Since the Storable format is binary, we couldn’t simply write it directly to our flat file. It would be possible for our record-delimiter character ("\n") to appear within the binary data, thus corrupting the file. We get around this by encoding the binary data as a string of pairs of hexadecimal digits.

You may have noticed that we’ve used nfreeze() instead of freeze() . By default, Storable writes numeric data in the fastest, simplest native format. The problem is that some computer systems store numbers in a different way from others. Using nfreeze() instead of freeze() ensures that numbers are written in a form that’s portable to all systems.
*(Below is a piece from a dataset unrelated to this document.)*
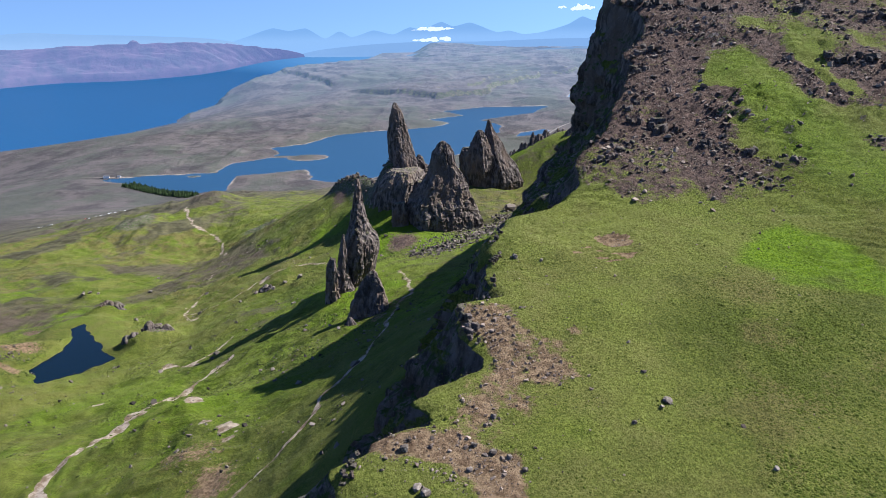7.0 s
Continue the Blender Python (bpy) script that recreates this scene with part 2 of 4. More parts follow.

You may also be wondering what one of these records looks like. We’ll here’s the record for the Castlerigg megalithic site:

0302000000050a0a436173746c6572696767580a0743756d62726961580a0a4e59203239312032
3336580a0c53746f6e6520436972636c65580aa34f6e65206f6620746865206c6f76656c696573
742073746f6e6520636972636c65732072656d61696e696e6720746f6461792e20546869732073
69746520697320636f6d707269736564206f66206c6172676520726f756e64656420626f756c64
657273207365742077697468696e2061206e61747572616c20616d706869746865617472652066
6f726d656420627920737572726f756e64696e672068696c6c732e5858

That’s all on one line in the data file; we’ve just split it up here to fit on the page. It doesn’t make for thrilling reading. It also doesn’t let us do the kind of quick precheck shortcut that we used with Data::Dumper and the previous flat-file update examples. We could apply the pre-check after converting the hex string back to binary, but there’s no guarantee that strings appear literally in the Storable output. They happen to now, but there’s always a risk that this will change.

Although we’ve been talking about Storable in the context of flat files, this technique is also very useful for storing arbitrary chunks of Perl data into a relational database, or any other kind of database for that matter. Storable and Data::Dumper are great tools to carry in your mental toolkit.